Perilous
Times
Turkey earthquake death toll passes 600
October 31, 2011 - 5:34AM
AFP
Bulldozers have replaced sniffer dogs as search efforts wound down
in quake-hit eastern Turkey and the death toll rose to over 600.
With temperatures dipping to below freezing the biggest problem
now facing survivors in Van province was a lack of tents and
heaters, media reports said.
Health officials in Ercis, which bore the brunt of the
7.2-magnitude quake, warned survivors against drinking tap water
due to fears the supply had been contaminated with sewage, the
Anatolia news agency reported.
Many survivors were still camped out in tents or makeshift
shelters, fearing further building collapses with rain and snow
adding to their misery.
Some whose homes were damaged had tried to find new accommodation
only to discover that unscrupulous landlords had hiked rents.
"People whose houses collapsed started to search for new houses
but there has been a big increase in prices ... this is not
ethical," Salih Ozbek, the head of Van Real Estate Agencies'
Association, told Anatolia.
City Planning Minister Erdogan Bayraktar has said new housing will
be ready in Van city by September next year for people left
homeless by the quake.
In the meantime, Turkey plans to provide temporary, pre-fabricated
shelter units.
Two Israeli planes, carrying five prefabricated housing units
landed in the eastern province of Erzurum early on Sunday, Israeli
embassy official Nizar Amer told AFP. Israel earlier sent five
others.
Turkey has accepted help from dozens of countries, including
Israel and Armenia, both states with which it has frosty
relations.
The United States is the latest country to offer help.
Deputy Prime Minister Besir Atalay thanked the international
community "for its concern".
More than 4150 people were injured in the quake that shook Van
province near the Iranian border on October 23, the government's
emergency unit said in a statement on its website.
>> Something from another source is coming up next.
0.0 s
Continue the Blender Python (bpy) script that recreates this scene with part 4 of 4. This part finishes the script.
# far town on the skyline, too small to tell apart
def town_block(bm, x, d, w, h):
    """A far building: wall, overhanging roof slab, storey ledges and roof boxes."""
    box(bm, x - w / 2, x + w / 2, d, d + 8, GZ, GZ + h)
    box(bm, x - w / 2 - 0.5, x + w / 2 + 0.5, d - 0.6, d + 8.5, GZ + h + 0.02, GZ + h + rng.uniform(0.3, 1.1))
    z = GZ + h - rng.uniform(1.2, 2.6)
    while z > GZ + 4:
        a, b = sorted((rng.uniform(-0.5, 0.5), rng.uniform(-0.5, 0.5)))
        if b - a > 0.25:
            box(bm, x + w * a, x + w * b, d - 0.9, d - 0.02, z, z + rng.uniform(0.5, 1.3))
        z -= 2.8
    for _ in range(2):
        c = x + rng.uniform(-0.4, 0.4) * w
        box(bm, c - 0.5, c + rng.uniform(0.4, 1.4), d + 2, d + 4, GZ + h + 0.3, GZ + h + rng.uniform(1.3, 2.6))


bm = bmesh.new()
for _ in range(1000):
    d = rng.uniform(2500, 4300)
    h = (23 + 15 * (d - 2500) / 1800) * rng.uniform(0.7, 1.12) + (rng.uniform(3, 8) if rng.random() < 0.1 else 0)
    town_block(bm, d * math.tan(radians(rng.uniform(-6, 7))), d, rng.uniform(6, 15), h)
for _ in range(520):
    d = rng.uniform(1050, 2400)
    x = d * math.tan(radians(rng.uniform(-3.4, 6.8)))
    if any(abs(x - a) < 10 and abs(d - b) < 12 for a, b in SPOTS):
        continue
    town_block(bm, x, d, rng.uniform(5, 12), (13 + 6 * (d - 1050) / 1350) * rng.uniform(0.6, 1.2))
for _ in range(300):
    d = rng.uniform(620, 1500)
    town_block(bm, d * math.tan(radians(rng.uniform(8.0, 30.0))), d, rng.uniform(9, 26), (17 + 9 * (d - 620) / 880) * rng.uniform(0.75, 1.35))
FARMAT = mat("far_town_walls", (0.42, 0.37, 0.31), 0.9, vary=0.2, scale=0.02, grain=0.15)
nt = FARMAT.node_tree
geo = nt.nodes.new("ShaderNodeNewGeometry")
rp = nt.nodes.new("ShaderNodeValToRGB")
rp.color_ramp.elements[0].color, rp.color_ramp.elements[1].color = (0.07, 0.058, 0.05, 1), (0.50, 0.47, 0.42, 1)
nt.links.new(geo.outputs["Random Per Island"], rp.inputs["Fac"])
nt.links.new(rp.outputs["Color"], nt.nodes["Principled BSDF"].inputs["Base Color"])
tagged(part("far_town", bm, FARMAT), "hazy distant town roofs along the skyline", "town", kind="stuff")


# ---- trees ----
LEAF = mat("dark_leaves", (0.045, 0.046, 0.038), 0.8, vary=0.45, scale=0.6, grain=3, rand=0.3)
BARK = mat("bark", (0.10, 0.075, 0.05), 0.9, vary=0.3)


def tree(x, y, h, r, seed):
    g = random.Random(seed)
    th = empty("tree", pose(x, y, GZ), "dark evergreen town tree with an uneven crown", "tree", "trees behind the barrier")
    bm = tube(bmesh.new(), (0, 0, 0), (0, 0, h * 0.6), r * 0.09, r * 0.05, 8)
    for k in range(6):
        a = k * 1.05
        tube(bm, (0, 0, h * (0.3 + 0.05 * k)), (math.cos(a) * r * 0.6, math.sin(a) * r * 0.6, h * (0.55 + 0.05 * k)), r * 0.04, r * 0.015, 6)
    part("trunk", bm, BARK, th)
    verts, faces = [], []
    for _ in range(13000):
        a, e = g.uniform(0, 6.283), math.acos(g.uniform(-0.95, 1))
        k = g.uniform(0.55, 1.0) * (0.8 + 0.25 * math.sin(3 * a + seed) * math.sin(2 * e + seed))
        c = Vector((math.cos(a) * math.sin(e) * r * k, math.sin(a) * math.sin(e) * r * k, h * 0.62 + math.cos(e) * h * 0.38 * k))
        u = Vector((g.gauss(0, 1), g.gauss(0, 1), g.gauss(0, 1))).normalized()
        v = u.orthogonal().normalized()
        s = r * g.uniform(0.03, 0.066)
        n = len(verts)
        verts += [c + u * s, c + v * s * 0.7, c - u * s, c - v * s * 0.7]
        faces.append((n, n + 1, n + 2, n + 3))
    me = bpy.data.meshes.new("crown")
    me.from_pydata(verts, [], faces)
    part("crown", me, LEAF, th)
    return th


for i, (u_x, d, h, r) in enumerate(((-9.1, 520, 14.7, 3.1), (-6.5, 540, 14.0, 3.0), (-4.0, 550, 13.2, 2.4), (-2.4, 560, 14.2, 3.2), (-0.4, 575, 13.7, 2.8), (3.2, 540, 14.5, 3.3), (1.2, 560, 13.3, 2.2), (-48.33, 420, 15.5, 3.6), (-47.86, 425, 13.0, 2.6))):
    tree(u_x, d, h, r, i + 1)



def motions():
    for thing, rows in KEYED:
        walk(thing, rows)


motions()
The toll on
Sunday rose to 601, it said.
Search and rescue work ended on Saturday in Van city centre, but
emergency crews continued working at two locations in Ercis,
officials said.
Some 231 people have been pulled out alive from the rubble.
The last person to be found alive was 12-year-old Ferhat Tokay,
who was brought out at dawn on Friday after spending 108 hours
trapped under the ruins of a building in Ercis, a town of 75,000.
"It is unlikely, barring some miracle, that anyone else will be
found alive in the rubble in such cold weather," a Turkish doctor
was earlier quoted as saying on CNN-Turk television.